### Collected material
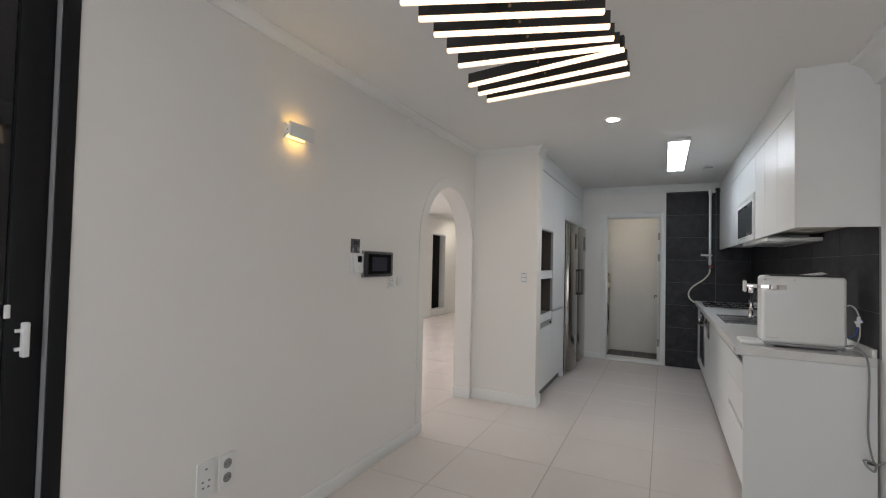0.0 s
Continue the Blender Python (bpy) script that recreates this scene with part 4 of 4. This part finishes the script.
def machine(name, z0, label, seal, XF, h, zoff, R, y0, y1):
    """A front-loading machine of the laundry pair, with its foot at z0."""
    M = laundry(name, label, "washing machine", "laundry machines")
    top = z0 + h
    yc, zc = 6.676, z0 + zoff
    prof = [(-0.80, z0 + 0.03), (XF, z0 + 0.03), (XF, top - 0.155), (XF - 0.035, top - 0.008), (XF - 0.045, top), (-0.80, top)]
    part("body", B().prism([(x, z) for x, z in prof], "y", y0, y1, b=0.006), DSTEEL, M, "dark grey-brown steel body")
    for fx, fy in ((-0.38, y0 + 0.045), (-0.38, y1 - 0.065), (-0.75, y0 + 0.045), (-0.75, y1 - 0.065)):
        part("foot", B().rod((fx, fy, z0), (fx, fy, z0 + 0.034), 0.026, 0.022, seg=16), BLACKP, M)
    part("base_lip", B().box(-0.39, XF - 0.012, y0 + 0.03, y1 - 0.03, z0 + 0.018, z0 + 0.031, 0.003), GREYP, M)
    tilt = math.degrees(math.atan2(0.035, 0.147))
    pm = Matrix.Translation((XF - 0.0165, yc, top - 0.082)) @ pose(0, 0, 0, 0, -tilt, 0) @ facing_px(0, 0, 0)
    # The panel tone carries the shade under the rack shelf, on both machines.
    cp = part("control_panel", plate(pm @ pose(0, 0, 0.0), y1 - y0 - 0.02, 0.142, 0.003), PANELST, M, "sloping control panel in steel darkened for shade")
    part("split", plate(pm @ pose(-0.075, 0, 0.003), 0.0025, 0.138, 0.0006), INK, cp)
    dr0 = part("drawer", plate(pm @ pose(-0.172, -0.002, 0.003), 0.185, 0.128, 0.003), PANELST, M, "detergent drawer front")
    part("grip", plate(pm @ pose(-0.165, -0.040, 0.006), 0.165, 0.034, 0.0012), BLACKP, dr0, "recessed grip")
    part("chrome_line", plate(pm @ pose(-0.165, -0.021, 0.006), 0.165, 0.005, 0.003), CHROME, dr0)
    part("lettering_bar", plate(pm @ pose(-0.115, 0.042, 0.006), 0.048, 0.011, 0.0006), INK, dr0)
    part("emblem", B().rod(pm @ Vector((-0.235, 0.032, 0.006)), pm @ Vector((-0.235, 0.032, 0.0075)), 0.0115, seg=20), LIGHTINK, dr0)
    part("emblem_bar", plate(pm @ pose(-0.208, 0.032, 0.006), 0.020, 0.012, 0.0006), GREYP, dr0)
    for k in range(2):
        part("print", plate(pm @ pose(-0.20, 0.008 - 0.011 * k, 0.006), 0.09 - 0.01 * k, 0.006, 0.0005), INK, dr0)
    kb = part("dial_ring", B().rod(pm @ Vector((0.03, 0.018, 0.003)), pm @ Vector((0.03, 0.018, 0.010)), 0.036, 0.034, seg=32, b=0.002), BLACKP, M, "black dial surround")
    part("dial", B().rod(pm @ Vector((0.03, 0.018, 0.010)), pm @ Vector((0.03, 0.018, 0.036)), 0.0255, 0.0235, seg=32, b=0.003), CHROME, kb, "silver programme dial")
    for k in range(6):
        part("print", plate(pm @ pose(-0.035, 0.048 - 0.013 * k, 0.003), 0.02, 0.0025, 0.0005), LIGHTINK, cp)
        part("print", plate(pm @ pose(0.098, 0.048 - 0.013 * k, 0.003), 0.016, 0.0025, 0.0005), LIGHTINK, cp)
    for dx in (-0.03, 0.08):
        part("button", B().rod(pm @ Vector((dx, -0.042, 0.003)), pm @ Vector((dx, -0.042, 0.007)), 0.0115, seg=20), STEELH, cp, "round silver button")
    part("display", plate(pm @ pose(0.175, 0.018, 0.003), 0.115, 0.075, 0.002), BLACKG, cp, "black display")
    # round door
    part("door_recess", B().ring((XF - 0.002, yc, zc), "x", R + 0.010, R - 0.05, 0.012, 56), BLACKP, M, "black recessed door collar")
    dd = part("door", B().ring((XF + (0.012 if seal else 0.032), yc + 0.004, zc), "x", R, R - 0.015, 0.044 if seal else 0.010, 64), RINGSTEEL, M, "round door with a chrome ring")
    if not seal:
        part("door_side", B().ring((XF + 0.006, yc + 0.004, zc), "x", R - 0.001, R - 0.05, 0.0275, 56), BLACKP, dd, "black side of the door")
    part("glass", B().dome((XF + (0.040 if seal else 0.0335), yc + 0.004, zc), "x", R - (0.022 if seal else 0.0125), 0.014 if seal else 0.0175, 56), GREYG, dd, "smoked grey door glass")
    if seal:
        part("glass_rim", B().ring((XF + 0.034, yc + 0.004, zc), "x", R - 0.0145, R - 0.064, 0.020, 56), mat("door_rim_grey", (0.11, 0.115, 0.12), 0.25, var=0.04), dd, "grey outer band of the glass")
    if seal:
        part("grip_slot", B().prism([(yc + 0.205 + 0.018 * math.cos(a), zc + 0.03 + 0.075 * math.sin(a)) for a in [2 * math.pi * k / 20 for k in range(20)]], "x", XF + 0.05, XF + 0.0605), INK, dd)
    return M, dd, yc, zc, y1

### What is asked
Make an exact copy of the listing above. Do not include the pictures.

### Completed exercise
0.0 s
Continue the Blender Python (bpy) script that recreates this scene with part 4 of 4. This part finishes the script.
def machine(name, z0, label, seal, XF, h, zoff, R, y0, y1):
    """A front-loading machine of the laundry pair, with its foot at z0."""
    M = laundry(name, label, "washing machine", "laundry machines")
    top = z0 + h
    yc, zc = 6.676, z0 + zoff
    prof = [(-0.80, z0 + 0.03), (XF, z0 + 0.03), (XF, top - 0.155), (XF - 0.035, top - 0.008), (XF - 0.045, top), (-0.80, top)]
    part("body", B().prism([(x, z) for x, z in prof], "y", y0, y1, b=0.006), DSTEEL, M, "dark grey-brown steel body")
    for fx, fy in ((-0.38, y0 + 0.045), (-0.38, y1 - 0.065), (-0.75, y0 + 0.045), (-0.75, y1 - 0.065)):
        part("foot", B().rod((fx, fy, z0), (fx, fy, z0 + 0.034), 0.026, 0.022, seg=16), BLACKP, M)
    part("base_lip", B().box(-0.39, XF - 0.012, y0 + 0.03, y1 - 0.03, z0 + 0.018, z0 + 0.031, 0.003), GREYP, M)
    tilt = math.degrees(math.atan2(0.035, 0.147))
    pm = Matrix.Translation((XF - 0.0165, yc, top - 0.082)) @ pose(0, 0, 0, 0, -tilt, 0) @ facing_px(0, 0, 0)
    # The panel tone carries the shade under the rack shelf, on both machines.
    cp = part("control_panel", plate(pm @ pose(0, 0, 0.0), y1 - y0 - 0.02, 0.142, 0.003), PANELST, M, "sloping control panel in steel darkened for shade")
    part("split", plate(pm @ pose(-0.075, 0, 0.003), 0.0025, 0.138, 0.0006), INK, cp)
    dr0 = part("drawer", plate(pm @ pose(-0.172, -0.002, 0.003), 0.185, 0.128, 0.003), PANELST, M, "detergent drawer front")
    part("grip", plate(pm @ pose(-0.165, -0.040, 0.006), 0.165, 0.034, 0.0012), BLACKP, dr0, "recessed grip")
    part("chrome_line", plate(pm @ pose(-0.165, -0.021, 0.006), 0.165, 0.005, 0.003), CHROME, dr0)
    part("lettering_bar", plate(pm @ pose(-0.115, 0.042, 0.006), 0.048, 0.011, 0.0006), INK, dr0)
    part("emblem", B().rod(pm @ Vector((-0.235, 0.032, 0.006)), pm @ Vector((-0.235, 0.032, 0.0075)), 0.0115, seg=20), LIGHTINK, dr0)
    part("emblem_bar", plate(pm @ pose(-0.208, 0.032, 0.006), 0.020, 0.012, 0.0006), GREYP, dr0)
    for k in range(2):
        part("print", plate(pm @ pose(-0.20, 0.008 - 0.011 * k, 0.006), 0.09 - 0.01 * k, 0.006, 0.0005), INK, dr0)
    kb = part("dial_ring", B().rod(pm @ Vector((0.03, 0.018, 0.003)), pm @ Vector((0.03, 0.018, 0.010)), 0.036, 0.034, seg=32, b=0.002), BLACKP, M, "black dial surround")
    part("dial", B().rod(pm @ Vector((0.03, 0.018, 0.010)), pm @ Vector((0.03, 0.018, 0.036)), 0.0255, 0.0235, seg=32, b=0.003), CHROME, kb, "silver programme dial")
    for k in range(6):
        part("print", plate(pm @ pose(-0.035, 0.048 - 0.013 * k, 0.003), 0.02, 0.0025, 0.0005), LIGHTINK, cp)
        part("print", plate(pm @ pose(0.098, 0.048 - 0.013 * k, 0.003), 0.016, 0.0025, 0.0005), LIGHTINK, cp)
    for dx in (-0.03, 0.08):
        part("button", B().rod(pm @ Vector((dx, -0.042, 0.003)), pm @ Vector((dx, -0.042, 0.007)), 0.0115, seg=20), STEELH, cp, "round silver button")
    part("display", plate(pm @ pose(0.175, 0.018, 0.003), 0.115, 0.075, 0.002), BLACKG, cp, "black display")
    # round door
    part("door_recess", B().ring((XF - 0.002, yc, zc), "x", R + 0.010, R - 0.05, 0.012, 56), BLACKP, M, "black recessed door collar")
    dd = part("door", B().ring((XF + (0.012 if seal else 0.032), yc + 0.004, zc), "x", R, R - 0.015, 0.044 if seal else 0.010, 64), RINGSTEEL, M, "round door with a chrome ring")
    if not seal:
        part("door_side", B().ring((XF + 0.006, yc + 0.004, zc), "x", R - 0.001, R - 0.05, 0.0275, 56), BLACKP, dd, "black side of the door")
    part("glass", B().dome((XF + (0.040 if seal else 0.0335), yc + 0.004, zc), "x", R - (0.022 if seal else 0.0125), 0.014 if seal else 0.0175, 56), GREYG, dd, "smoked grey door glass")
    if seal:
        part("glass_rim", B().ring((XF + 0.034, yc + 0.004, zc), "x", R - 0.0145, R - 0.064, 0.020, 56), mat("door_rim_grey", (0.11, 0.115, 0.12), 0.25, var=0.04), dd, "grey outer band of the glass")
    if seal:
        part("grip_slot", B().prism([(yc + 0.205 + 0.018 * math.cos(a), zc + 0.03 + 0.075 * math.sin(a)) for a in [2 * math.pi * k / 20 for k in range(20)]], "x", XF + 0.05, XF + 0.0605), INK, dd)
    return M, dd, yc, zc, y1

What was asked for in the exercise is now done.